Within a few hours, he bribes his way to a pack–and makes his escape.
Returning home, he is comforted by the news that Olivi changed his mind and will not leave the firm.
“As I fell asleep I thought about what a good thing it is I had left the sanatorium, for now I could cure myself slowly at my leisure. My son, sleeping peacefully next door, was certainly not likely to begin either criticizing me or imitating me for a very long time. There was absolutely no hurry.”
In my nearly six decades, I have puffed as many cigarettes as Zeno–and his creator–inhaled on an average afternoon.
But I have a habit as deeply-rooted and comforting: football.
And to think–I didn’t even realize I had this addiction for years!
One of the great things about being married is the opportunity to learn all sorts of things about yourself.

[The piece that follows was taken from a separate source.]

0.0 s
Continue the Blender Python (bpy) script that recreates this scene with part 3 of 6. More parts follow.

For instance, when I was a newlywed and working in social services with people suffering from a variety of problems, I told my wife how lucky I was not to have any dependencies.
When I asked what her disbelieving chuckle and eye roll meant, she informed me:
“You’re addicted to football.”
Just to prove her wrong, I quit watching football. Like I really needed to watch grown men batter each other in the name of stupid end zone dances, with those idiot announcers spewing cliches (“You just can’t turn over the ball and expect to win!” and demanding to educate me on the cover-two and zone blocking–all in the name of beer and insurance commercials.
Not for me, thank you!
My first attempt–completely voluntary–lasted perhaps a half, or as long as Zeno’s sanatorium stay.

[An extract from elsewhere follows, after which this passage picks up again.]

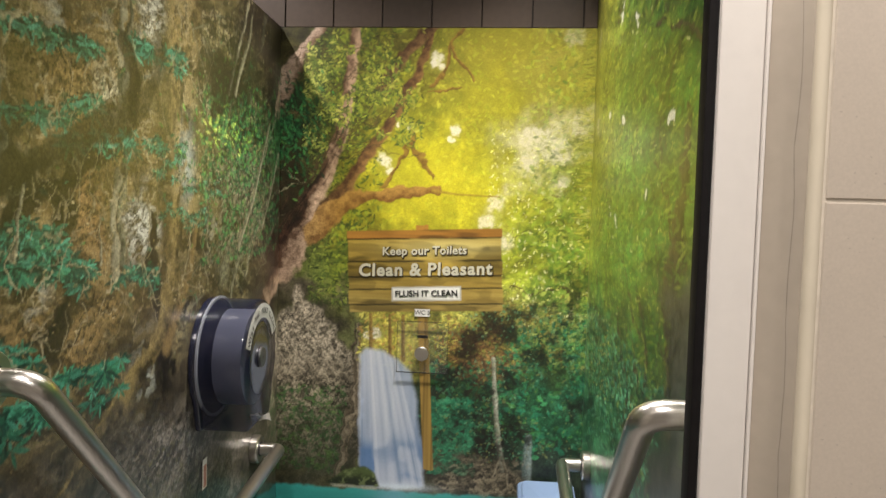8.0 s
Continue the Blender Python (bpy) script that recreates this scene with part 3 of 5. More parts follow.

Likewise, my wife’s reaction to that and subsequent last football game failures echoed Mrs. Cosini: When Zeno flees the sanatorium and ends up back at his door in the middle of the night, “my wife made the empty street ring with her laughter…”
Reading Svevo, I understand that the important thing is not to succeed at quitting, but to think about it.

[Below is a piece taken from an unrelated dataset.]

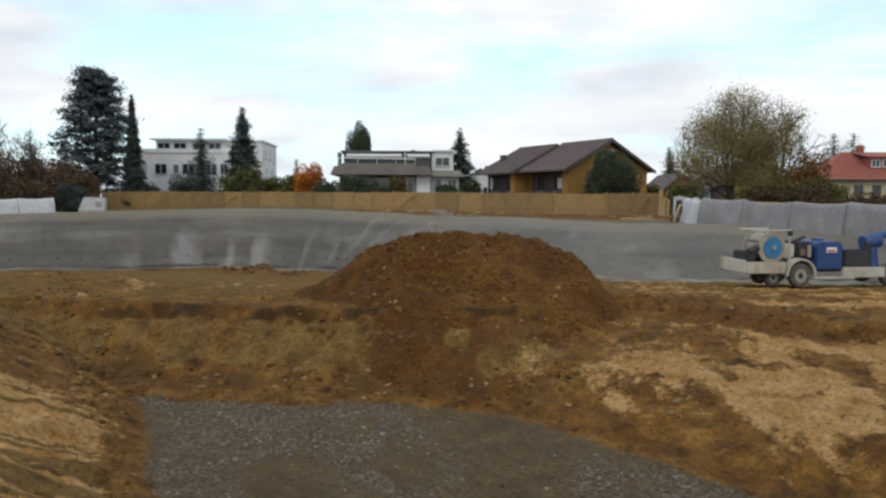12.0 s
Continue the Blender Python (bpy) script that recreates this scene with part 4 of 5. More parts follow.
def shrub(name, label, x, y, top, rx, ry, mat, seed, leaves=2600, size=0.22, group="", flat=0.0):
    """A bush: short stems and an uneven crown of leaf clumps down to the ground."""
    rnd = np.random.default_rng(seed)
    zb = height_at(x, y) - 0.1
    h = top - zb
    t = thing(name, label, "shrub", (x, y, zb), 0, group)
    bm = bmesh.new()
    for _ in range(9):
        a = rnd.uniform(0, 6.28)
        rod_bm((0.15 * math.cos(a), 0.15 * math.sin(a), 0), (rx * 0.6 * math.cos(a), ry * 0.6 * math.sin(a), h * rnd.uniform(0.5, 0.85)), 0.05, 0.015, 5, bm)
    part("stem", bm, M_BARK, t)
    lobes = 38
    leaves, size = int(leaves * 2.1), size * 0.72
    la = rnd.uniform(0, 6.28, lobes)
    lz = rnd.uniform(0.12, 0.8, lobes) if not flat else rnd.uniform(0.15, 0.86, lobes)
    lr = np.sqrt(np.clip(1 - (np.abs(lz - 0.4) / 0.62) ** 2, 0.02, 1)) * rnd.uniform(0.35, 0.72, lobes)
    pick = rnd.integers(0, lobes, leaves)
    d = rnd.normal(size=(leaves, 3))
    d /= np.linalg.norm(d, axis=1, keepdims=True)
    d *= rnd.uniform(0.6, 1.05, (leaves, 1)) ** 0.6
    cs = np.stack([(np.cos(la[pick]) * lr[pick] + d[:, 0] * 0.38) * rx, (np.sin(la[pick]) * lr[pick] + d[:, 1] * 0.38) * ry, (lz[pick] + d[:, 2] * 0.20) * h], 1)
    cs = cs[cs[:, 2] > 0.02]
    ns = rnd.normal(size=(len(cs), 3)) * 0.7 + d[:len(cs)]
    leaf_mesh("crown", cs, ns, size * rnd.uniform(0.6, 1.3, len(cs)), mat, t, rnd, 1.4)
    return t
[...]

As such, my absolutely last football game will be Aug. 28, when the Detroit Lions–much more on them–visit Pittsburgh, where my addiction took root a half-century ago. That is the last game of the NFL’s preseason, which many so-called fans only casually glance at, if not completely ignore.
For me, preseason–when, we are reminded repeatedly by the bozos with microphones, “It doesn’t matter who wins”--is the best part of the season. Surely, I feel this way in large part because my appetite for football action has been unfairly starved for months; but I also love the newness of the preseason, when unknown rookies battle to make the team.
This brings us to Hard Knocks, the HBO show that brilliantly takes a behind-the-scenes look at one team each training camp season. The show started in 2001, unfailingly mixing macho “battles of the trenches” with tear-to-your-eye moments.
This year’s show began Tuesday night, with cameras and microphones trained on the hapless Lions, coming off another horrible season.
But Hard Knocks makes them look like champions in the making!
Pass the Vince Lombardi Trophy off to them immediately!
Dan Campbell, the young head coach, gets plenty of time as he emotionally preaches (even if his words are as old as Lombardi), pleading with his team to understand he’s only making them beat each other’s brains in because he loves them so dearly.
He proves it, more or less, by matching their up-downs; this is a variation of the dreaded burpees.
Yet making Campbell’s orations sound like a greeting card is Jamaal Williams, a talented running back who, gathering the team for the de rigueur post-practice huddle, bounces back and forth from fury to frustration, climbing to operatic heights.
"When you tired, think of last year and think of that (expletive) record! Every time I get tired or I think I can't go no more, I think of that (expletive) record! Last year wasn't it! That ain't us! We can make it! Have some heart! I get emotional about this, I'm 'bout to cry cause I care about ya'll.” And he does, he cries, he cries!
Sure, it’s fun to see the stud rookie Aidan Hutchinson–picked second in the draft–following in the razz-the-rook tradition of introducing himself to the team, sheepishly giving his signing bonus (“twenty-three million”) and, after a horrible first attempt…crushes it, getting his teammates howling and dancing along to Michael Jackson’s 1983 hit Billie Jean.
But way better was the back and forth between two assistant coaches, one from the offense and one from the defense, who trash-talk their way through a scrimmage; we’re used to coaches ripping up players–but to see them do it to each other is unique and hilarious! Watch them go at it here.
While the Hall of Fame Game (Raiders smashing the Jaguars) officially kicked off the preseason, Tuesday’s Hard Knocks got me revved up for tonight’s action, when the Giants-Patriots and Titans-Ravens knock helmets; sucker that I am, I bought the NFL+ package to watch all the preseason games.
That’s very important, as, clearly, this is...The Last P
reseason.
(That howling in the background isn’t a coyote–it’s my wife, laughing a la Signora Cosini.)